Pros and cons of using Gemini as the AI model

Pros:

  • Multimodal Context: Gemini's advanced multimodal capabilities enable it to analyze video content comprehensively, including on-screen text, for superior contextual understanding and more accurate subtitle generation.
  • Cloud-Based Processing: All processing is efficiently handled on Google Gemini's infrastructure, eliminating the need for local GPUs or extensive computational resources on your machine.

Cons:

  • Timestamp Precision: Subtitle timestamps may exhibit a minor offset of a few seconds.
  • Network Usage: Uploading entire video files to Google's services will consume network bandwidth.

How AI Sub Works

  • Video Segmentation: The input video is first segmented into 180-second segments. This duration is configurable via the --split_seconds flag.
  • Concurrent Processing: Each video segment is then sent to the AI model (Google Gemini) for subtitle generation. You can adjust the number of concurrent processing threads using the --num_processing_threads flag to optimize performance.
  • Subtitle Compilation: All generated subtitle parts are then combined into a single, final subtitle file.

Getting Started: A Quick Guide

1. Obtain Your Google Gemini API Key

Follow these simple steps to acquire your API key:

  1. Sign in to Google AI Studio.
  2. Click "Create API Key."
  3. Copy and securely store your API key. Never disclose your API key publicly.

2. Set Up Your Python Environment (Python 3.10+ Required)

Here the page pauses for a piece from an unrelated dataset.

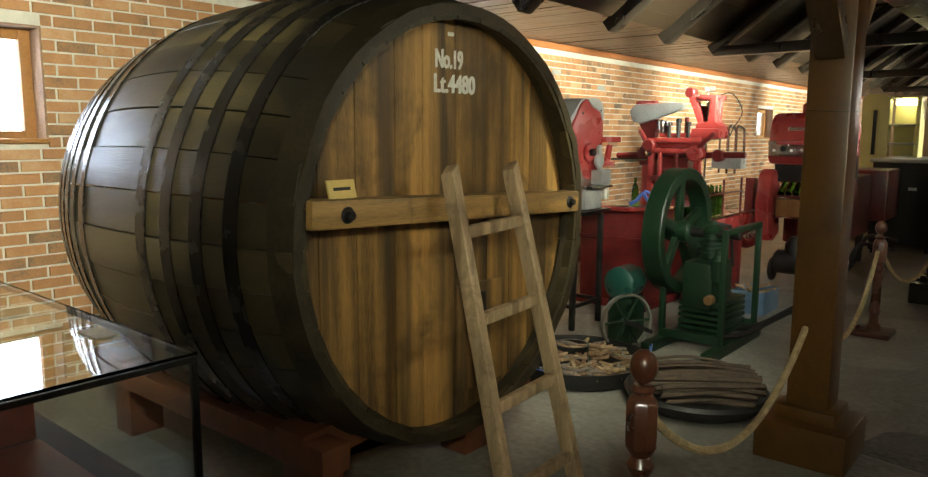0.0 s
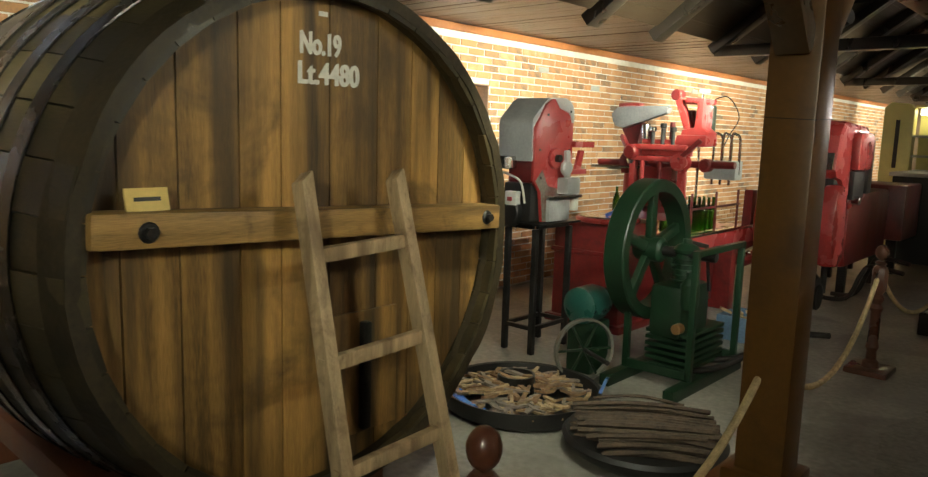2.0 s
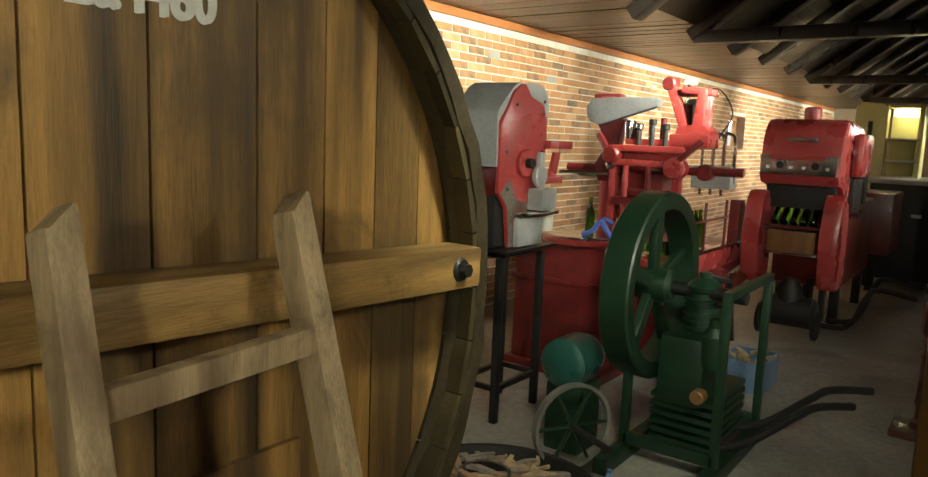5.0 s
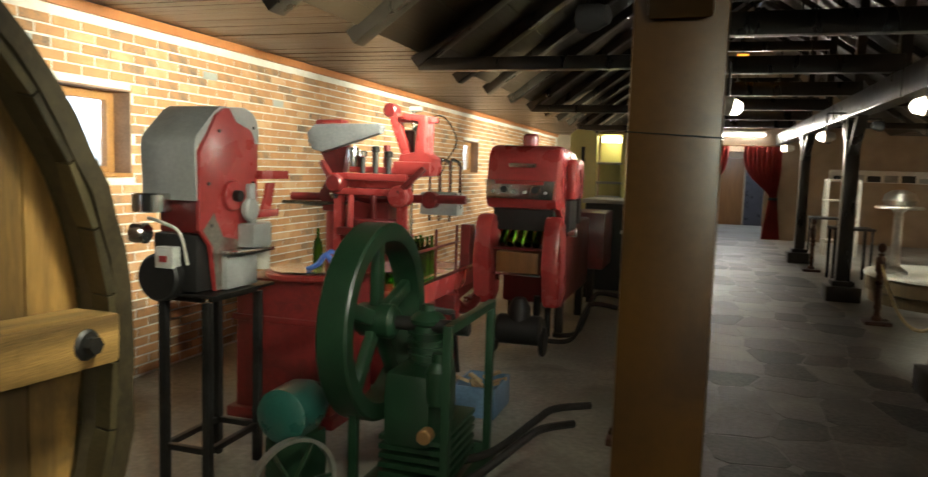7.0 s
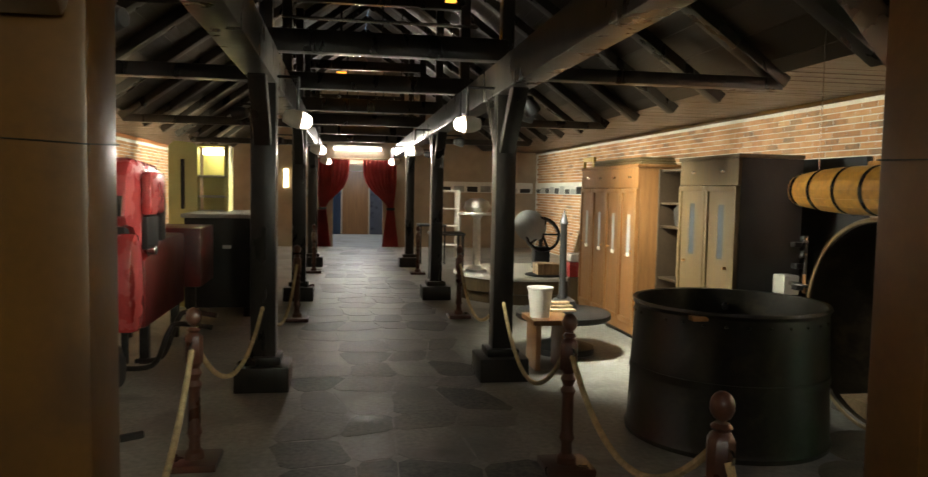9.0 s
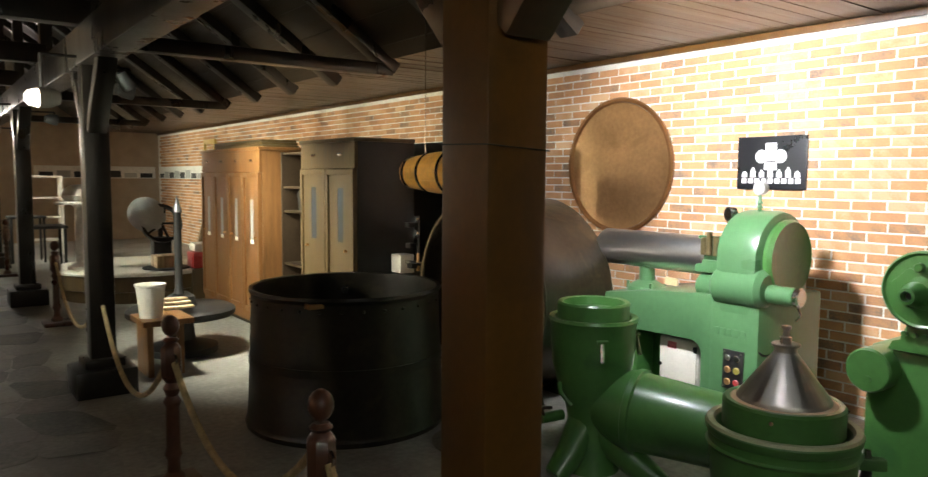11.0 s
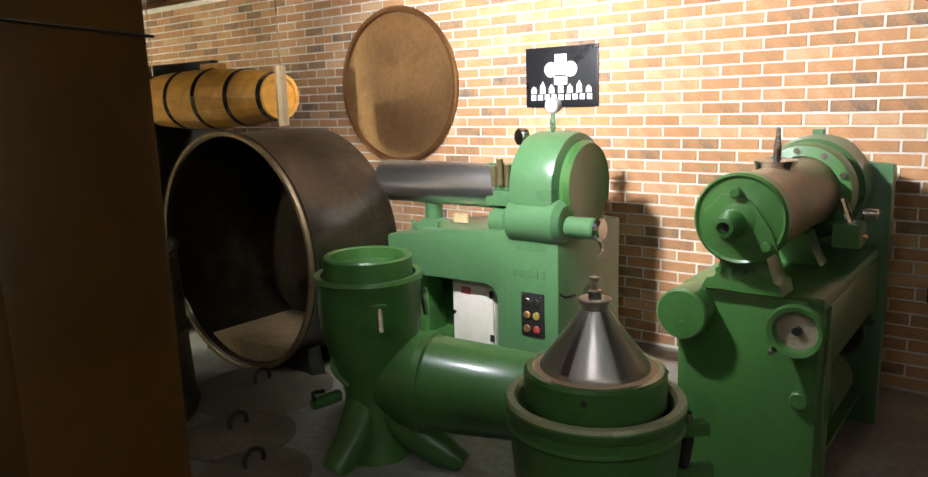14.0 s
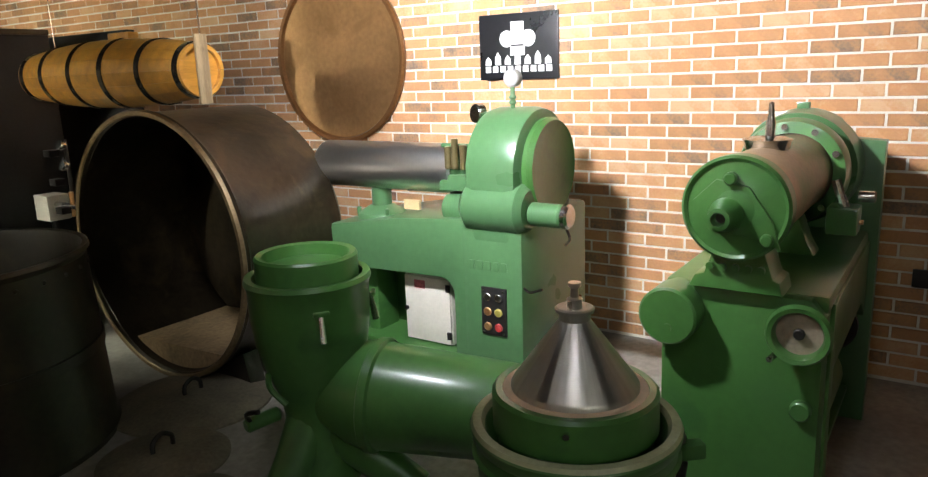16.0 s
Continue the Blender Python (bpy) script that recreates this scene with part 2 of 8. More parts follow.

Prepare your python virtual environment:

python -m venv venv
source venv/bin/activate  # On Windows, use `venv\Scripts\activate.bat`
pip install --upgrade ai-sub

3. Execute the Script

Run the application with your video file:

ai-sub --api_key=YOUR_API_KEY "path/to/your/video.mp4"

Note: Replace YOUR_API_KEY with your actual Google Gemini API key and "path/to/your/video.mp4" with the full path to your video file.


Known Limitations

  1. Timestamp Accuracy: Subtitle timestamps may exhibit inaccuracies. This is an inherent characteristic of the Gemini AI model.

    • Observations indicate that shorter video segments generally lead to improved timestamp accuracy.
    • Requesting second-level precision for timestamps generally yields more accurate results compared to millisecond-level precision from the model. Consequently, the current implementation is designed to request second-level timestamps.
  2. AI Hallucinations: Like all AI models, Gemini may occasionally produce "hallucinations" or inaccurate information. This is a known characteristic of current AI technology.

If you encounter issues related to these limitations, consider re-processing specific video segments as detailed in the "Re-processing Specific Video Segments" section below.


Re-processing Specific Video Segments

Intermediate files generated during processing are stored in the temporary directory, which defaults to tmp_<input_file_name> but can be specified using the --temp_dir CLI flag. Users can examine these part_XXX.json files within this directory to review the AI's results for individual segments. To re-process a specific video segment, simply delete its corresponding part_XXX.json file. Upon subsequent execution, the script will automatically re-process only those segments for which the part_XXX.json file is absent.